- _Task brief_:
The lines to return are those from the one containing "Continue the Blender" down to the one containing "1.12, 0.006), ENAMEL, rng)", inclusive; return them exactly and nothing else.

-----

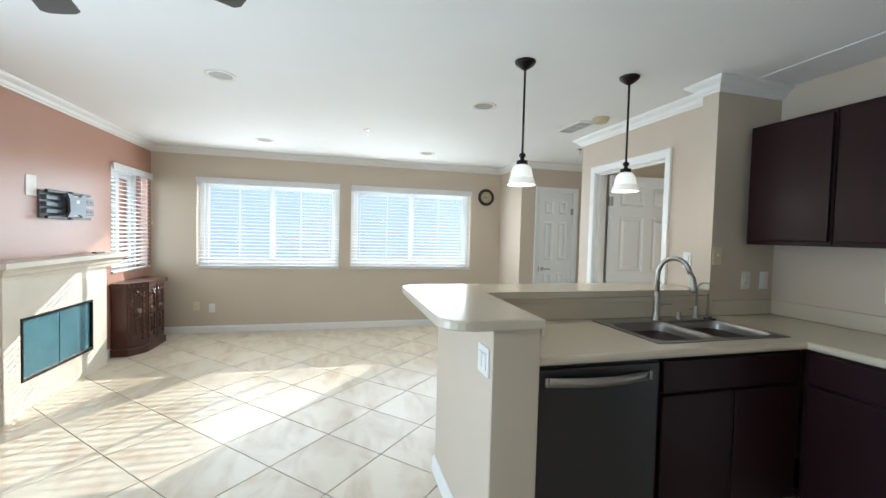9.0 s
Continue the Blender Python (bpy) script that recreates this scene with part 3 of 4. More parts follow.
rng = thing("range", pose(4.575, -1.405, 0, 0, 0, 180), "white freestanding kitchen range beside the worktop", "range")
ENAMEL = mat("white_enamel", (0.82, 0.82, 0.81), 0.2)
part("body", box(0.0, 0.76, 0.0, 0.62, 0.03, 0.88, 0.006), ENAMEL, rng)
part("cooktop", box(-0.002, 0.762, -0.006, 0.62, 0.88, 0.905, 0.006, 2), ENAMEL, rng)
part("oven_door", box(0.01, 0.75, -0.03, -0.002, 0.22, 0.82, 0.006), ENAMEL, rng)
part("back_panel", box(0.0, 0.76, 0.57, 0.62, 0.905, 1.12, 0.006), ENAMEL, rng)

for i, (x0, w) in enumerate(((5.535, 0.465), (5.065, 0.60), (4.46, 0.60))):
    u = thing("wall_cabinet", pose(x0 + 0.002, -1.76, 0, 0, 0, 180), "dark cherry wall cabinet with flat slab doors", "kitchen cabinet", "wall cabinets")
    part("body", box(0.001, w - 0.001, 0.0, 0.285, 1.37, 2.12), CHERRY, u)
    if w < 0.5:
        slab_door(u, 0.012, w - 0.012, 1.395, 2.10, "door")
    else:
        slab_door(u, 0.02, w / 2 - 0.002, 1.395, 2.10, "door"), slab_door(u, w / 2 + 0.002, w - 0.02, 1.395, 2.10, "door")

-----

- _Right answer_:
Continue the Blender Python (bpy) script that recreates this scene with part 3 of 4. More parts follow.
rng = thing("range", pose(4.575, -1.405, 0, 0, 0, 180), "white freestanding kitchen range beside the worktop", "range")
ENAMEL = mat("white_enamel", (0.82, 0.82, 0.81), 0.2)
part("body", box(0.0, 0.76, 0.0, 0.62, 0.03, 0.88, 0.006), ENAMEL, rng)
part("cooktop", box(-0.002, 0.762, -0.006, 0.62, 0.88, 0.905, 0.006, 2), ENAMEL, rng)
part("oven_door", box(0.01, 0.75, -0.03, -0.002, 0.22, 0.82, 0.006), ENAMEL, rng)
part("back_panel", box(0.0, 0.76, 0.57, 0.62, 0.905, 1.12, 0.006), ENAMEL, rng)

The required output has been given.